L’intuizione di Pininfarina
L’operazione, affidata alla gloriosa ma agonizzante carrozzeria Touring, non ebbe successo e la produzione si limitò a un migliaio circa di esemplari (oggi peraltro ricercatissimi).
Serviva qualcosa di nuovo che non sembrasse pigro riciclo di quel che c’era in casa ma una novità degna dell’impatto che le Giulia berlina e GT avevano suscitato. La commessa fu affidata a Pininfarina che si ispirò alle sportivissime Superflow già presentate come dream-car in vari Saloni dal 1956 fino al 1960. In quei prototipi era già presente la caratteristica linea cosiddetta “a osso di seppia” che sarà tipica della prima serie del nuovo spider Alfa anche se verrà abbandonato dal 1969 in poi per un modellato a coda tronca che l’accompagnerà per tutta la sua longeva carriera conclusasi nel 1994, dopo 28 anni di ininterrotto servizio.

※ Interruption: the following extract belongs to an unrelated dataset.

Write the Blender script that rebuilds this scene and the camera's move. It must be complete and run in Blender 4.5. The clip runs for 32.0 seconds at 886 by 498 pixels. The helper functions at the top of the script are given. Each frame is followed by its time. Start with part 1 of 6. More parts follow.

Il debutto al Salone di Ginevra
Fu presentata il 10 marzo 1966 al 36° Salone di Ginevra e fu trionfo, oltre che per l’Alfa, anche per Giovanni Battista Pininfarina che ne aveva seguito la lavorazione tanto da mettersi a ritoccare di persona il mascherone come uno dei suoi operai. Sarebbe morto tre settimane dopo a Losanna, il 3 aprile, lasciando un vuoto immenso nel mondo dell’auto e del disegno industriale.
Il nome “Duetto” saltò fuori da un concorso a premi. Fu estratto il bresciano Guidobaldo Trionfi che poté ritirare la sua spider bianca alla sede del Portello dalle mani del presidente Giuseppe Luraghi il 17 giugno del 1966. Questo nome sarà quasi subito bandito perché il Tribunale di Milano darà ragione all’azienda dolciaria che ne ha l’esclusiva per una merendina. Abusivo o lecito che fosse, il nome Duetto le rimarrà comunque appiccicato fino alla fine della sua carriera.
II ruolo de Il Laureato di Nichols
Il successo mondiale de Il Laureato aiutò le vendite del Duetto diventando una sorta di status symbol. Come dice nel film la signora Braddok (Elizabeth Wilson) mamma di Benjamin (Dustin Hoffman): «His father bought him an Alfa Romeo. You know what is!?» (Suo padre gli ha comprato un’Alfa Romeo, hai capito di cosa si tratta?). Il laureato del titolo ha in premio uno degli oggetti più desiderabili dai ragazzi degli anni 70, ma non è felice, sembra quasi vergognarsene. Forse pensa di non meritarla. Forse le sue antenne percepiscono gli scricchiolii del mondo dei genitori, i valori e le ambizioni borghesi sul punto di venir inghiottiti dalla bufera del ’68, iniziata proprio nella California dov’è ambientato il film. Comunque, per Benjamin e i ragazzi di quella generazione l’Alfa Duetto rimarrà un oggetto del desiderio dichiarato, sogno che nemmeno la crisi energetica dei primi anni 70 riuscirà a dissolvere.
L’altro film di Elia Kazan
Il film quasi contemporaneo dove corre un’Alfa Duetto è Il Compromesso (The Arrangement, 1969) diretto da Elia Kazan, protagonisti Kirk Douglas, Faye Dunaway e Deborah Kerr. Ispirato all’omonimo romanzo del regista, un film che deluse le aspettative e contribuì all’eclisse di questo autore così controverso, pluripremiato e ammirato per le grandi qualità ma poco amato per via del suo comportamento durante il periodo maccartista. Aveva infatti testimoniato davanti alla commissione spifferando i nomi dei colleghi con simpatie comuniste e li aveva messi nei guai tanto che molti persero il lavoro.
Orson Welles, che aveva clamorosamente disprezzato la delazione, lo riteneva tuttavia grandissimo regista sia cinematografico che teatrale.
Ne Il Compromesso, Kirk Douglas guida una smagliante Duetto bianca e decide di risolvere la sua lacerante crisi esistenziale buttandosi sotto un camion. Kirk finisce all’ospedale, la Duetto allo sfascio. Gli alfisti avranno da rimproverargli anche questo.